What’s more, there does appear to be a slight correlation between teams that use younger players and earning more points.

It’s yet another weak correlation, but perhaps that trend will continue in the coming years.


Pssst.  Come here.  Yeah, you.  Lean in.

“*There’s no salary cap for coaches*”

One of the most effective ways to turn a franchise around is by hiring the right coach.

Arguably, New England is the best example of this.  They were mired in mediocrity for years under Heaps and Friedel before the Krafts brought in one of the winningest coaches in league history.  Bruce Arena took over in 2019, and since then, the Revs have made the playoffs 3 times and won their first-ever Supporter’s Shield.

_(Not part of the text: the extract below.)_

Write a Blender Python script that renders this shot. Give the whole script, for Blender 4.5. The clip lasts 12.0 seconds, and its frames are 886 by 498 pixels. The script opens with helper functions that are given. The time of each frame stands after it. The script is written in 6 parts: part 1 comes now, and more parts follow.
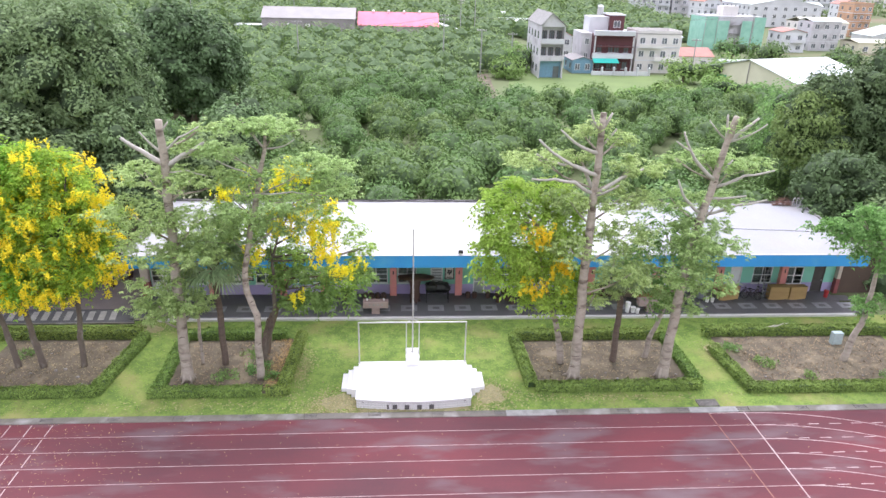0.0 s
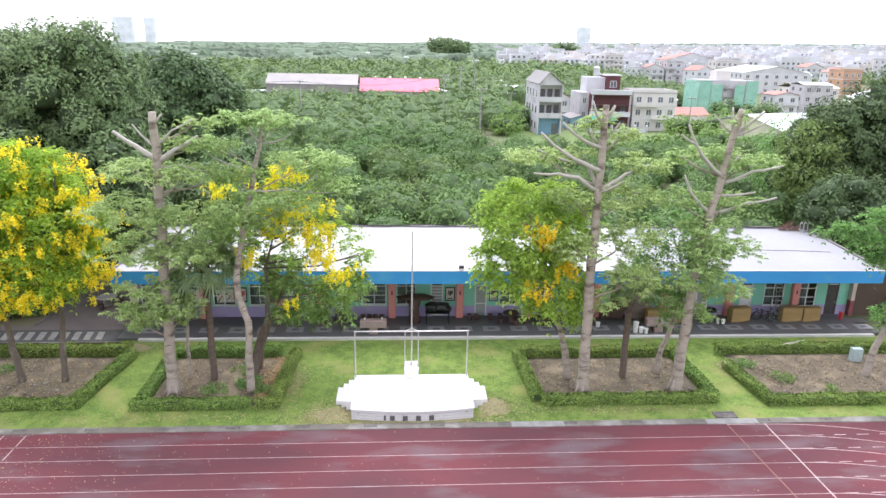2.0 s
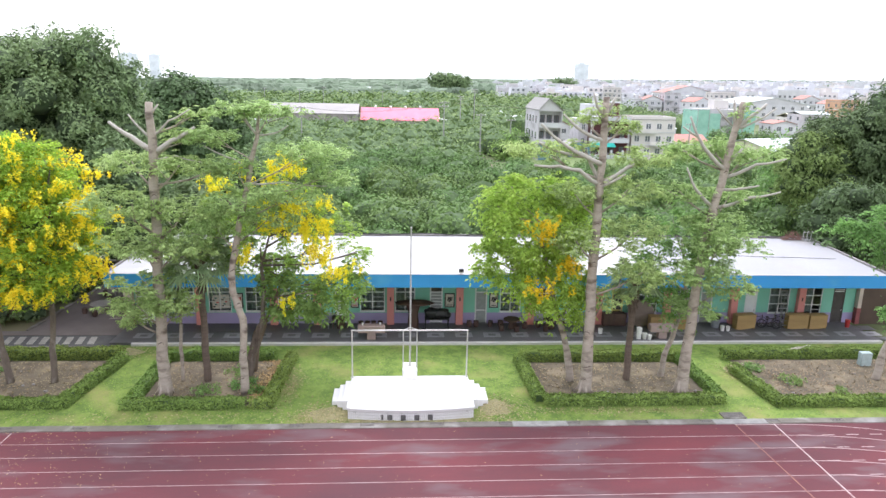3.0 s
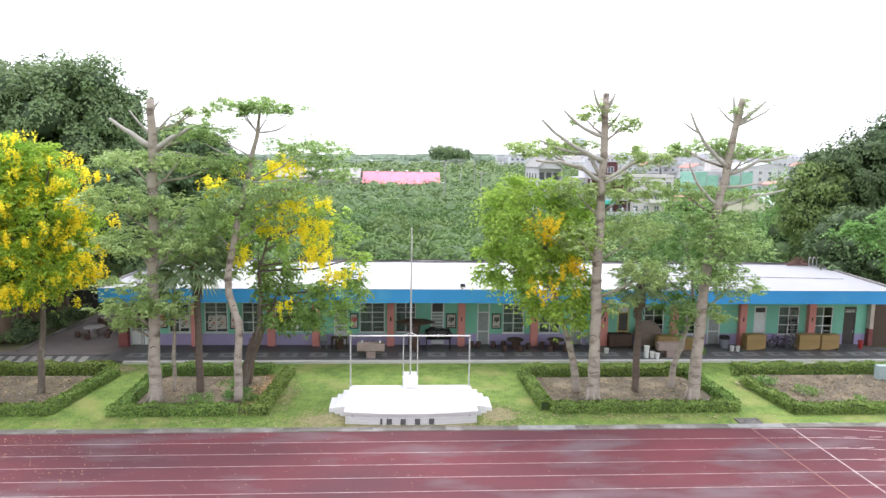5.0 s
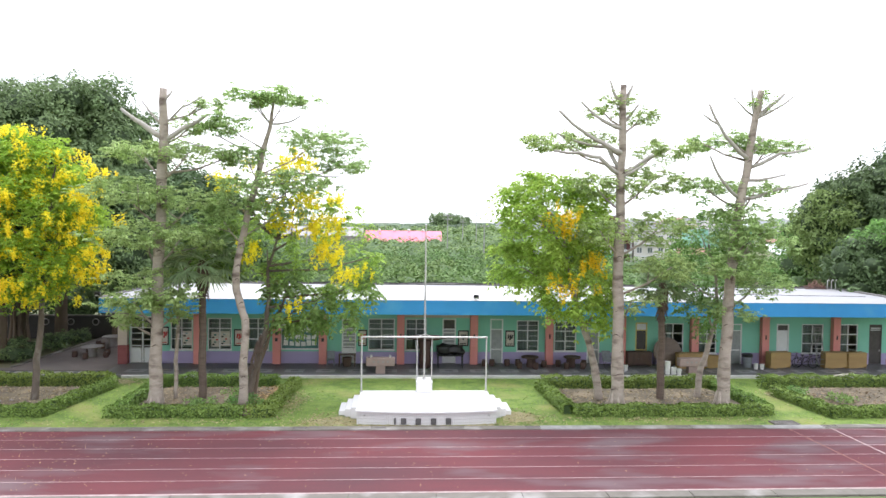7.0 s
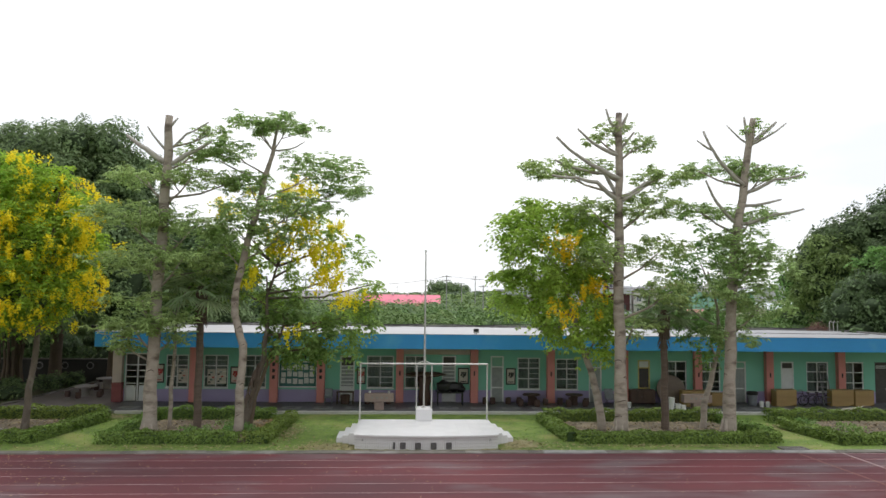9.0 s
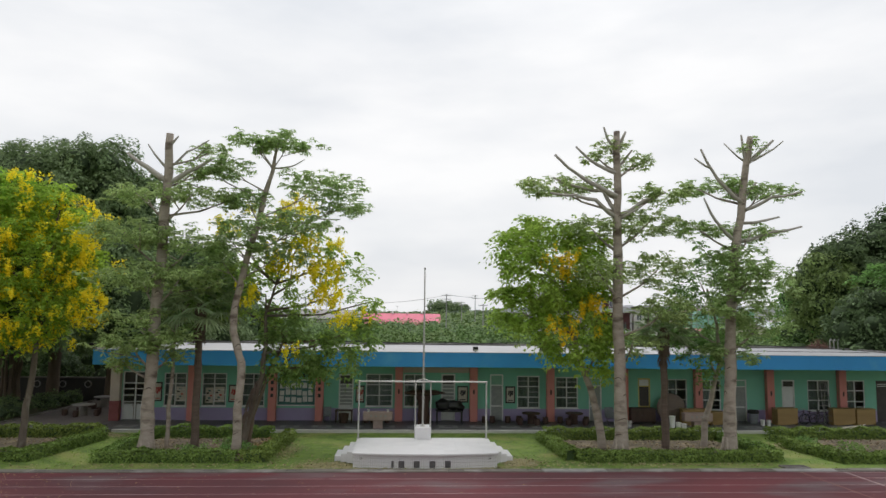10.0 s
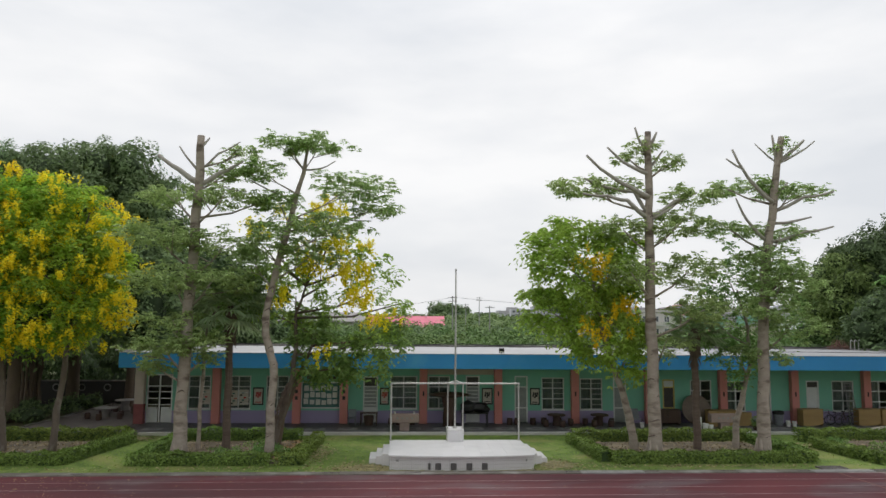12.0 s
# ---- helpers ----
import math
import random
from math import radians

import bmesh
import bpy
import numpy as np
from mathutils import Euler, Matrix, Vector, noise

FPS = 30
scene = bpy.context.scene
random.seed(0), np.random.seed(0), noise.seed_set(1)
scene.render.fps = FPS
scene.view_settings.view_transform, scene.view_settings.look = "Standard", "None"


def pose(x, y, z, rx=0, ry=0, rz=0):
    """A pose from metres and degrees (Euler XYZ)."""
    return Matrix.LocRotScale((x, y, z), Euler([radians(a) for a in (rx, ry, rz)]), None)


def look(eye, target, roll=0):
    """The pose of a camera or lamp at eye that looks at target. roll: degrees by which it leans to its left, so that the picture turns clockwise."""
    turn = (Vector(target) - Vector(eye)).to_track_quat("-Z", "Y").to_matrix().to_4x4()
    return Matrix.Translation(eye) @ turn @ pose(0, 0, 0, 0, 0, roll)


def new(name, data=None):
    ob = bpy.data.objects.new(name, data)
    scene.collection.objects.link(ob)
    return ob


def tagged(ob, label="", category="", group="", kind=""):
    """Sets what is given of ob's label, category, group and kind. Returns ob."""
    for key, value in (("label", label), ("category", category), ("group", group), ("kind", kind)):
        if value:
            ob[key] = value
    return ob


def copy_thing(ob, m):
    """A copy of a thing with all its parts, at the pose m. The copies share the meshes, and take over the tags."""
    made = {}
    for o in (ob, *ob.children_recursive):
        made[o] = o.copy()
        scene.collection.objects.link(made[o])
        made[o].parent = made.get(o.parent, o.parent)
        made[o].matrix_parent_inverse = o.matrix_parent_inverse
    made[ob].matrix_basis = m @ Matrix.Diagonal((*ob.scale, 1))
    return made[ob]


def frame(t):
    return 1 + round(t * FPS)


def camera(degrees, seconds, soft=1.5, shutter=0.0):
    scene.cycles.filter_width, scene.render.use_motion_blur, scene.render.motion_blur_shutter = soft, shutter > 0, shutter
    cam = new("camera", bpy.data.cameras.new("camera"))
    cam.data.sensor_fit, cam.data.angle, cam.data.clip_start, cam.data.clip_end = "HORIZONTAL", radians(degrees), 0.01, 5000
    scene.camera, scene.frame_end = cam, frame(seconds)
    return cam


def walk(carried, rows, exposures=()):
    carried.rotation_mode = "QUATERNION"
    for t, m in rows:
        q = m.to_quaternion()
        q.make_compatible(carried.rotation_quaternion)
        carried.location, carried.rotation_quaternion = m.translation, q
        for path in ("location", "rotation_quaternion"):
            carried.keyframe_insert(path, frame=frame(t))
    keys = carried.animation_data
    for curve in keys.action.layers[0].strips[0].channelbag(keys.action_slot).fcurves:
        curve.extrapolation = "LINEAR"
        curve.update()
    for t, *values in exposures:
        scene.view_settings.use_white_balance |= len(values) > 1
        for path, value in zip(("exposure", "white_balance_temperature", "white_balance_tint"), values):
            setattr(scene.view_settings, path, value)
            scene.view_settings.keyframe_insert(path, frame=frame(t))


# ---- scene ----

LAFC’s hiring of Cherundolo and the Crew’s recent hiring of Wilfred Nancy are other examples.


Often overlooked is the infrastructure glue that holds all of the above together. Facilities, training staff, front office, grounds crew, front office.  All of these things contribute to helping players to play their best.

MLS seems to be in pretty good shape in this regard.  Giacomo Vrioni’s agent recently had this to say of MLS facilities:

US teams have the money to invest in high-quality training facilities.  Not only does that make it easier for players to train, but it also may attract better players into the league.

Winning in MLS is hard.  Winning year in and year out may seem nearly impossible.  That’s for good reason. There are numerous obstacles, both structural and league-mandated, standing in the way of that sort of sustained success.  Even the best teams have their ups and downs.  Well-coached, well-run organizations can rise above the fray if they pull the right strings.